-- SET EXERCISE --
Pick out all lines in the listing holding the string "script" and copy them.

-- ENTRIES PROVIDED --
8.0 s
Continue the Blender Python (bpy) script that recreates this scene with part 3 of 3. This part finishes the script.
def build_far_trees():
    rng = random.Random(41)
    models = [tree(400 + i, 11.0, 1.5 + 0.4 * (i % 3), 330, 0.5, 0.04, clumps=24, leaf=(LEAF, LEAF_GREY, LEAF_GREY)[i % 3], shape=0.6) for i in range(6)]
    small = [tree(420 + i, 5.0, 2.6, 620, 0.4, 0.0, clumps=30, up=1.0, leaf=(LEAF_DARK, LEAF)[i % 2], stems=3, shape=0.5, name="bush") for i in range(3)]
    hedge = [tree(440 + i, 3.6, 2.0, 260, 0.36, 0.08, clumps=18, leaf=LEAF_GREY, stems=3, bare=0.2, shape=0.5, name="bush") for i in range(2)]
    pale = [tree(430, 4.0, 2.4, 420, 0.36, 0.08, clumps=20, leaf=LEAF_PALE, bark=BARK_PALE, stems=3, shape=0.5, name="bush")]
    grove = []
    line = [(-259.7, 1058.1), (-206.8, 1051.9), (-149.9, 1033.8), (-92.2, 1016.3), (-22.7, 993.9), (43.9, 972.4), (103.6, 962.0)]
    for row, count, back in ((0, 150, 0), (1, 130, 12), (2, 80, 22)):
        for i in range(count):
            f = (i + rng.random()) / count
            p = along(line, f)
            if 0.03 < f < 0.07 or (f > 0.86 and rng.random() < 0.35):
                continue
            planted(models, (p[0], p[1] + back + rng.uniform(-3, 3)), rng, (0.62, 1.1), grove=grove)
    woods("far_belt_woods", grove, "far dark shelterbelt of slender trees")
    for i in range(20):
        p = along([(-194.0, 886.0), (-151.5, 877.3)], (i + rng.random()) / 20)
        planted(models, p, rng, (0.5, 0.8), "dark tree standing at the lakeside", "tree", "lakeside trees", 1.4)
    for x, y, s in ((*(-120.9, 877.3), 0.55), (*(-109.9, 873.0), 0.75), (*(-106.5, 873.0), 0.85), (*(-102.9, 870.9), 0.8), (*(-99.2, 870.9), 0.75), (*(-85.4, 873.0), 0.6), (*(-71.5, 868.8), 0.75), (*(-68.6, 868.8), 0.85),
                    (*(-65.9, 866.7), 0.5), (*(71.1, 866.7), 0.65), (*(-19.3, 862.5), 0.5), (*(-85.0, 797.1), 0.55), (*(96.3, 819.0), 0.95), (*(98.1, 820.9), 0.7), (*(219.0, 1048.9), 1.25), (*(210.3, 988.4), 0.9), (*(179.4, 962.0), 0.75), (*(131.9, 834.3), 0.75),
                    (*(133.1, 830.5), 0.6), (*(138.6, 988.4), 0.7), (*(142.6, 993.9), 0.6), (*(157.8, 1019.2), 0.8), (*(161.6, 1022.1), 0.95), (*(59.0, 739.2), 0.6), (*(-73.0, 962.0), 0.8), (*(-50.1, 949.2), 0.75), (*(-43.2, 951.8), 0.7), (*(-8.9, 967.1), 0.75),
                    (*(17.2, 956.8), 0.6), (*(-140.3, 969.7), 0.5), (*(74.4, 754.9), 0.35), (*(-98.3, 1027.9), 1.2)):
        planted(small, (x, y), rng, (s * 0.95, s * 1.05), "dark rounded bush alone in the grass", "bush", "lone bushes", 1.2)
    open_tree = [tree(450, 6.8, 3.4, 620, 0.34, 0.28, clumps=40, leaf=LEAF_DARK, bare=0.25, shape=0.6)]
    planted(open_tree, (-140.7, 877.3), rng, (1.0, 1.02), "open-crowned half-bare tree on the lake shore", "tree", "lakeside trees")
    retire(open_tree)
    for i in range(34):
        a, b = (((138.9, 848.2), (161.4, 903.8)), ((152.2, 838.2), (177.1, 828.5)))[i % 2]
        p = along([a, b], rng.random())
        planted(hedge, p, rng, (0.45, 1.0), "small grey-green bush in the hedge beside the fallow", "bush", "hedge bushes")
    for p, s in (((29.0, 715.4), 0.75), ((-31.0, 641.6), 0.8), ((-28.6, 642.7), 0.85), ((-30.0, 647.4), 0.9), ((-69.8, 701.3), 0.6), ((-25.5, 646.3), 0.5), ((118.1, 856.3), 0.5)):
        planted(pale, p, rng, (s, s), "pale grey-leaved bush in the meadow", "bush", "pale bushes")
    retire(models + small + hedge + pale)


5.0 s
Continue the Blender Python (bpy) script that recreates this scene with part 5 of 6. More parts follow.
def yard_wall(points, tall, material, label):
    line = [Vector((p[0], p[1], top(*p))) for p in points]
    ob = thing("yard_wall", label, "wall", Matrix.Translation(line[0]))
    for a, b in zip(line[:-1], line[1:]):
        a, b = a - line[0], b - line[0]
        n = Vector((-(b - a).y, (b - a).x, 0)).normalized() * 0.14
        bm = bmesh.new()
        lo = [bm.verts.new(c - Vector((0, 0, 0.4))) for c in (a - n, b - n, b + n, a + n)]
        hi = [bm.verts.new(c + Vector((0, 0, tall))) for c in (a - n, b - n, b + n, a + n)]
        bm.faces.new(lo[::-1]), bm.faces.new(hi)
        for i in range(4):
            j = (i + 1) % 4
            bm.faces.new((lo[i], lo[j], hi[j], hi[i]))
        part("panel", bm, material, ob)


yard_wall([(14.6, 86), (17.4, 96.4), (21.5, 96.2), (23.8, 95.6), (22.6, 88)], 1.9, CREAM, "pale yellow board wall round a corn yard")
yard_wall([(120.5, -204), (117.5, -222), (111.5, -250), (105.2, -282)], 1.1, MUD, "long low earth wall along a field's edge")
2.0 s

-- TASK ANSWER --
Continue the Blender Python (bpy) script that recreates this scene with part 3 of 3. This part finishes the script.
Continue the Blender Python (bpy) script that recreates this scene with part 5 of 6. More parts follow.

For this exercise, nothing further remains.